Having fresh and organic vegetables arrive on your doorstep is not only something that happens when you fall in love with a farmer, it's a life choice which can benefit everyone.
Apart from it's convenience, there are many reasons why ordering a vegetable box straight from a farm makes more sense than buying from the middle-men supermarkets. It's healthier, it's seasonal and it is certainly better for the environment. If the fact that it is organic September is not reason enough to give it a try, some information from the Soil Association and the farms themselves may entice us.
From the NHS to the World Health Organisation, all the big names are telling us to eat our five a day of fruit and veg and have been for a long time.
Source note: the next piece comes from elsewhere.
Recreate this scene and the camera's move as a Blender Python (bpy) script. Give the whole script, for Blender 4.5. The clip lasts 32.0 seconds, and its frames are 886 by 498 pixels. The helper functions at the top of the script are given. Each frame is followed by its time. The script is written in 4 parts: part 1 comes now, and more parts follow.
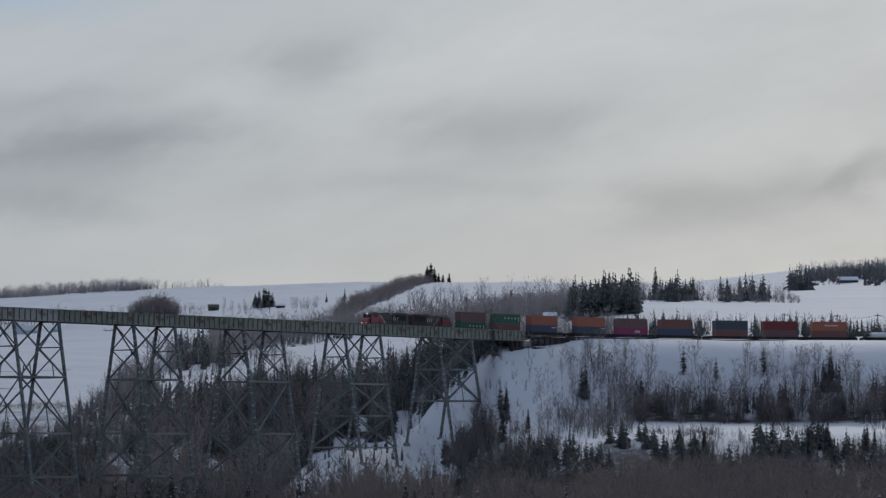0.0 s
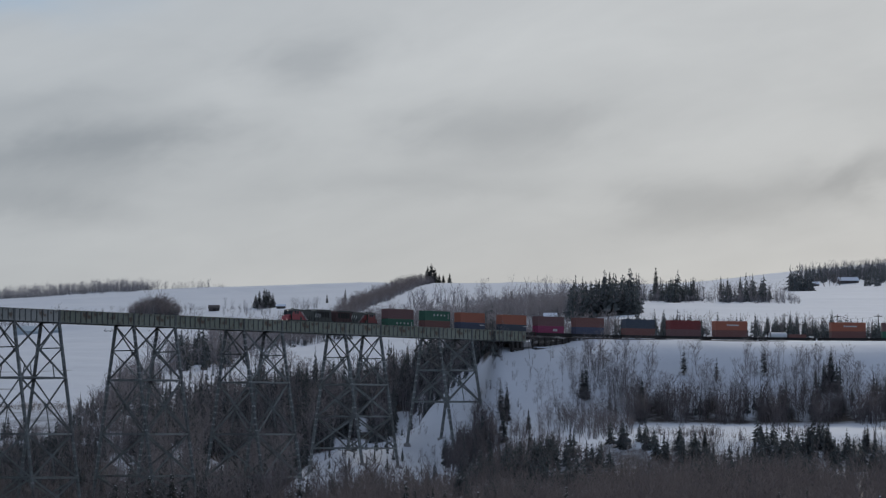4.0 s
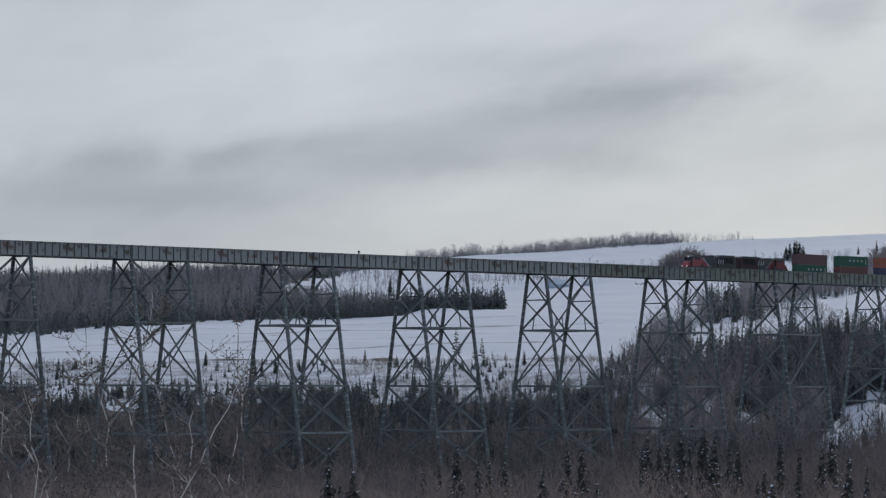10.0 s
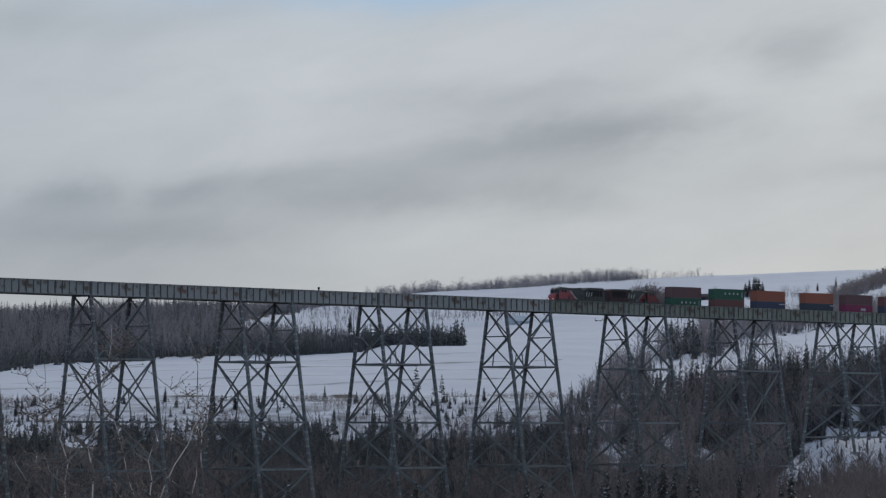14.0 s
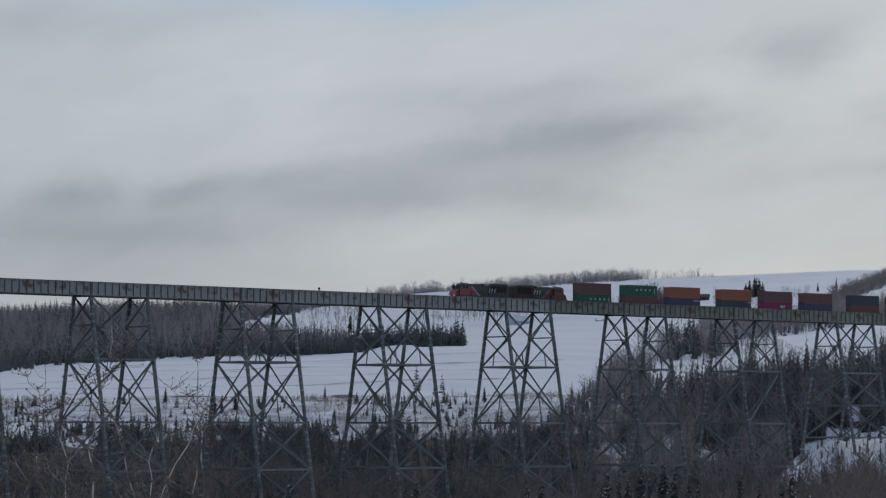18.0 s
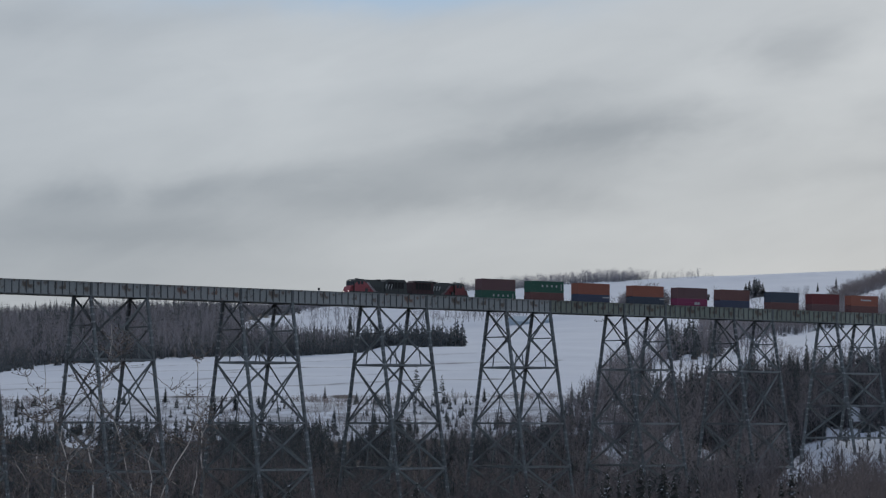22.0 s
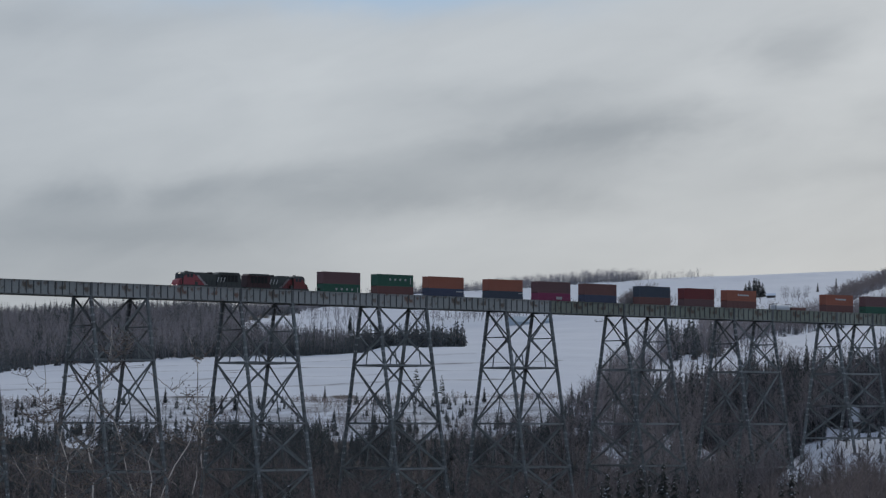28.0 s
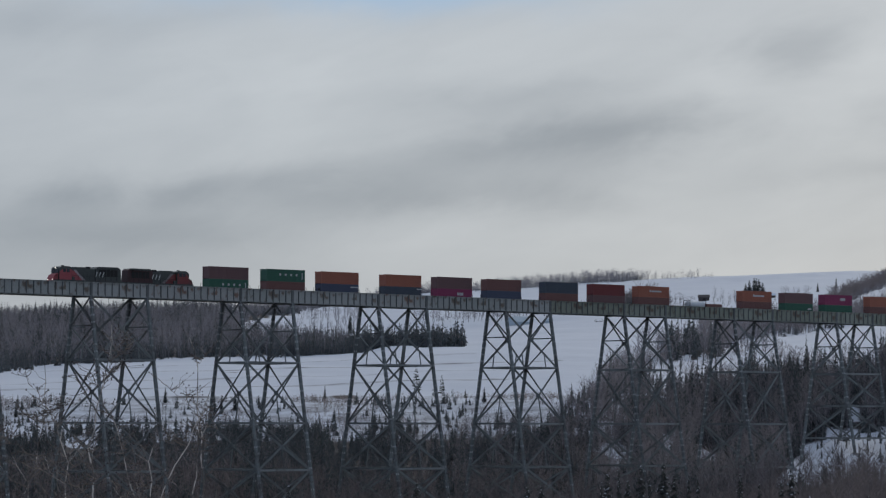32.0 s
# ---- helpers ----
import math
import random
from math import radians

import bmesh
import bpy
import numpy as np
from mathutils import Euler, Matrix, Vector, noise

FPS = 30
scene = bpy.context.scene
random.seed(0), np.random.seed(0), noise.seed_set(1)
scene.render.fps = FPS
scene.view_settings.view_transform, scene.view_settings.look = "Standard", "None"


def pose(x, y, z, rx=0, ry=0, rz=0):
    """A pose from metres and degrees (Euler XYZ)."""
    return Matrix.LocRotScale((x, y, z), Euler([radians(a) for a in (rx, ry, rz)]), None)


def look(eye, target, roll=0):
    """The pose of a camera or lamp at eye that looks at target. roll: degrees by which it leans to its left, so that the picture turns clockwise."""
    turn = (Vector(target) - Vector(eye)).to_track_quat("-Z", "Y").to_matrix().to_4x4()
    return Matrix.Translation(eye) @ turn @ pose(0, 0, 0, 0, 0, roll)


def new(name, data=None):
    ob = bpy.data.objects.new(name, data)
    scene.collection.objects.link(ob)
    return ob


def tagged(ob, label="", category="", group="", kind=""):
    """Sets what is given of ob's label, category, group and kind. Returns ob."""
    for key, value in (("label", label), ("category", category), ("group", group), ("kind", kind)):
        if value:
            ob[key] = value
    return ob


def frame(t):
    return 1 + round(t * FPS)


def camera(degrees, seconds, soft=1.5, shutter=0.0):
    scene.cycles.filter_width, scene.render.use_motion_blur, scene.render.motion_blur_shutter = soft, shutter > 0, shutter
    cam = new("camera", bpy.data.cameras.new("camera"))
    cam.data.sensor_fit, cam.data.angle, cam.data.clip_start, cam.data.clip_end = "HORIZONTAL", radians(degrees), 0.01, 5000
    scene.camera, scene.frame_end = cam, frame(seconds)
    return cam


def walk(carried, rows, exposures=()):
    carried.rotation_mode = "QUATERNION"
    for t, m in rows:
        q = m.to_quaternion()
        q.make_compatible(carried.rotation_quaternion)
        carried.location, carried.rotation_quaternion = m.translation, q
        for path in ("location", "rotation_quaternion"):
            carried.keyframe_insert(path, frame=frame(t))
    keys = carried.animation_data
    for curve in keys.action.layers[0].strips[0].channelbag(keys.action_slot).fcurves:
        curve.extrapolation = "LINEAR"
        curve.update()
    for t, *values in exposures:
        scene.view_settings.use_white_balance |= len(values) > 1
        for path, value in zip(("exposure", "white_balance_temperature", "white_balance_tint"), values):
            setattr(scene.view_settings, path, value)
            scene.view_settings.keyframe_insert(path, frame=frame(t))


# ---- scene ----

# ------------------------------------------------------------------ camera
EYE_Z = 32.0
cam = camera(16.86, 32.0, soft=1.3)
PANS = """0 9.382 3.41; 2.5 9.382 3.418; 4.5 9.362 3.422; 5 9.225 3.371; 5.5 8.26 3.156; 6 5.68 2.877; 6.5 4.446 2.504; 7 3.332 2.079
7.5 2.185 1.767; 8 1.711 1.664; 8.5 1.23 1.881; 9 0.901 2.345; 9.5 -0.093 2.628; 10 -0.766 2.512; 10.5 -0.811 2.483; 11.5 -0.796 2.479
12 -0.773 2.48; 12.5 -0.44 2.76; 13 -0.085 3.109; 13.5 0.01 3.223; 14 0.003 3.21; 17 -0.003 3.214; 21 -0.001 3.217; 23 0 3.224; 32 0 3.226"""
ROWS = [[float(n) for n in row.split()] for row in PANS.replace("\n", ";").split(";")]
walk(cam, [(t, pose(0, 0, EYE_Z, 90 + tilt, 0, -pan)) for t, pan, tilt in ROWS],
     exposures=[(0, -0.13), (5, -0.13), (7, 0.2), (8, 0.31), (9, 0.25), (10.5, 0.17), (12, 0.1), (13, 0.03), (32, 0.0)])

# ------------------------------------------------------------------ sky and sun
SUN_EL, SUN_AZ = 20.0, 22.0            # elevation, bearing to the right of the camera's ahead
world = bpy.data.worlds.new("overcast_sky")
scene.world = world
world.use_nodes = True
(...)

Despite this, the papers are reminding us that obesity is still rising, and diets are getting worse. Looking at the supermarket shelves, we can see why. Processed foods packed with sugar, salt, MSG are the norm, and the vegetables have, according to many of our grandparents and food critics, stopped tasting of vegetables. How is that even possible? It is not surprising that the kids don't want to eat them!
There is scientific evidence, gathered by the Soil Association, which shows that the way vegetables are produced effects their nutritional content and flavour. For example, organically grown vegetables contain 60% more antioxidants, less nitrogen and cadmium.
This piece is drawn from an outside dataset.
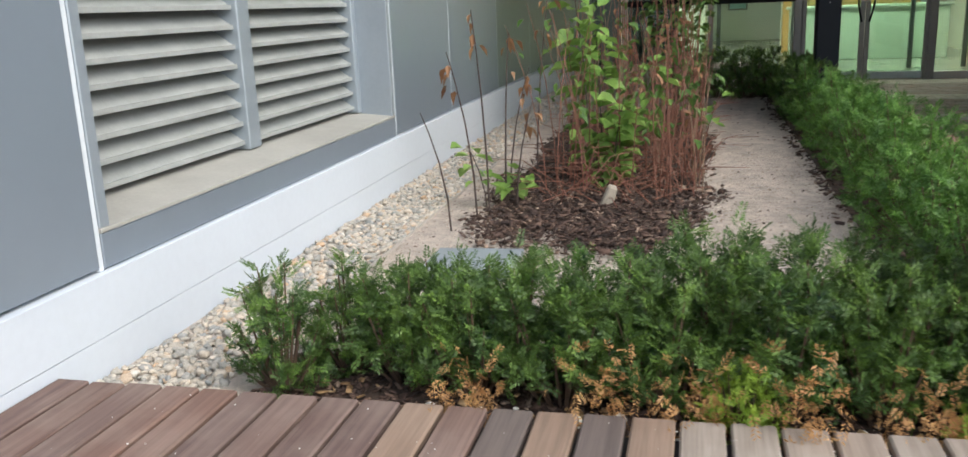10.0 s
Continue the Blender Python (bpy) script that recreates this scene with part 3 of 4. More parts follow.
# ---- bollard lamps ----
def bollard(name_x, name_y, z0, turn):
    ob = new("bollard_lamp")
    tagged(ob, "black square bollard lamp with a louvred frosted head, unlit", "bollard lamp", "bollard lamps")
    h = 1.465 - SOIL_Z
    head = h - 0.245
    base = box("base_plate", -0.11, 0.11, -0.11, 0.11, 0.0, 0.012, BLACK, ob, 0.003)
    for sx in (-1, 1):
        for sy in (-1, 1):
            bm = bmesh.new()
            bmesh.ops.create_cone(bm, cap_ends=True, segments=6, radius1=0.011, radius2=0.009, depth=0.022, matrix=pose(sx * 0.094, sy * 0.094, 0.0225))
            part("bolt", bm, STEEL, base, "bright steel bolt")
    post = box("post", -0.077, 0.077, -0.077, 0.077, 0.012, head, BLACK, ob, 0.006)
    diffuser = box("diffuser", -0.056, 0.056, -0.056, 0.056, head + 0.001, h - 0.021, DIFFUSER, ob, 0.006, "frosted white diffuser")
    for sx in (-1, 1):
        for sy in (-1, 1):
            box("corner_bar", sx * 0.068 - 0.008, sx * 0.068 + 0.008, sy * 0.068 - 0.008, sy * 0.068 + 0.008, head, h - 0.02, BLACK, ob, 0.002)
    bm = bmesh.new()
    box_into(bm, -0.082, 0.082, -0.082, 0.082, h - 0.02, h, 0.005)
    part("lid", bm, BLACK, ob)
    for k in range(9):
        z = head + 0.022 + k * 0.0225
        bm = bmesh.new()
        for x0, x1, y0, y1 in ((-0.078, 0.078, -0.078, -0.060), (-0.078, 0.078, 0.060, 0.078), (-0.078, -0.060, -0.060, 0.060), (0.060, 0.078, -0.060, 0.060)):
            box_into(bm, x0, x1, y0, y1, z - 0.0018, z + 0.0018)
        part("louvre_ring", bm, BLACK, diffuser)
    for z in (head - 0.03, head - 0.055):
        bm = bmesh.new()
        made = bmesh.ops.create_icosphere(bm, subdivisions=1, radius=0.005)["verts"]
        bmesh.ops.translate(bm, vec=(0.0, -0.078, z), verts=made)
        part("screw", bm, STEEL, post)
    ob.matrix_basis = pose(name_x, name_y, z0, 0, 0, turn)
    return ob


lamp_a = bollard(-1.49, 12.77, SOIL_Z, 0)
copy_thing(lamp_a, pose(-1.26, 17.6, SOIL_Z + 0.04, 0, 0, 0))
copy_thing(lamp_a, pose(2.79, 12.42, 0.42, 0, 0, 0))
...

As well as the flavour of the vegetables, buying direct from the farm means that we eat more seasonal vegetables, which reduced carbon emissions from importing and exporting and localises the economy. Companies such as Abel and Cole, an organic food producer and supplier, provide seasonal recipe cards in their veg boxes to help people create tasty meals all year round. It is lovely to know where the food you are putting in your body comes from and it is possible to visit many of the farms and be in contact with the growers of your vegetables.
Rachel Lovell from Riverford Organics tells us that Riverford is owned by a British farmer, so all the revenues are invested back into British farming and the local economy. The farmers are also guaranteed a fixed price for their produce which means that they get a fare return, and avoids small scale farmers going bankrupt because of the volatility in the market. They currently supply 45,000 homes a week across Britain. The great thing is, she tells me, is that they choose their vegetable varieties based on the way they taste rather than their yield or growth rate. This makes for some tasty soups now the autumn is approaching!
Many organic farms have wildlife protection schemes too which supports biodiversity in Britain and ethical livestock farming. It is often possible to leave out the old box for them to collect when they drop off the new one which reduces packaging and waste. All in all, they are farms which you can trust are making the best efforts to protect the environment and everything in it. Many of them also sell other products such as meat, dairy and eggs, which can make the switch to organic and ethical even easier.
Having a vegetable box delivered to your door weekly or fortnightly could bring a smile to your face and more action in your kitchen - even without that romance with a farmer. To help find your nearest supplier, the Soil Association have a local scheme finder on their website. Alternatively, Riverford and Abel and Cole are nationwide companies with comprehensive websites and many other products available to browse online.
We asked Rachel Lovell from Riverford why exactly we should all make the switch....
What does your company offer that is special and what is your catchment area?
We are different from other large scale veg box businesses in that we are owned by a British farmer and all of the profits go back into British farming, rather than venture capitalists. Our focus is growing and selling food that's full of flavour, not getting the biggest profit margin possible. We deliver throughout most of England and South Wales.
What are the health benefits of eating organic vegetables? Are there benefits for farmers too?
We don't make claims about health benefits of organic food as that is for scientists to determine. However we know first hand as farmers that the way food is grown such as whether it is soil-grown or pushed on with artificial fertilisers, allowed to grow slowly or fed hydroponically, all of this absolutely influences how it looks, feels and tastes. We'd be amazed if these differences were not also evident in the nutritional content too. We select the tastiest vegetable varieties, not the highest yielding or the fastest growing, then grow them at their natural rate on mineral and nutrient rich soils, and we think our veg is some of the tastiest you can get. There are benefits to farmers too if they are Riverford suppliers as we guarantee all of our prices way in advance, giving a level of income security that is hard for farmers to get elsewhere.
How many boxes do you currently supply on a weekly basis?
Around 45,000 a week from our four regional farms in the UK
Do you get a box? What is your favourite autumnal seasonal recipe?
Riverford is a brilliant employer and we get free 'grade out' veg as part of the staff perks, so a vegbox would really leave me drowning in veg, wonderful though it is! In autumn as it gets colder my favourite recipe is sausage, kale and barley stew - amazing!
Do you think it would be possible for UK farmers if every household in the ordered a veg box? Would the infrastructure of farming have to change? If so how? What would this look like?
The infrastructure would absolutely have to change as there are not enough organic farms to meet demand. It takes three years to convert to organic so would not be simple - but it is supply and demand; farmers don't see a big enough demand to switch to organic. However the more organic farms we have in the UK the better as it would help with food security in some ways - organic farms are not reliant on imported artificial fertilisers and pesticides to grow their crops. It would also help our environment; organic farms support 50% more wildlife than conventional farms, with 30% more species.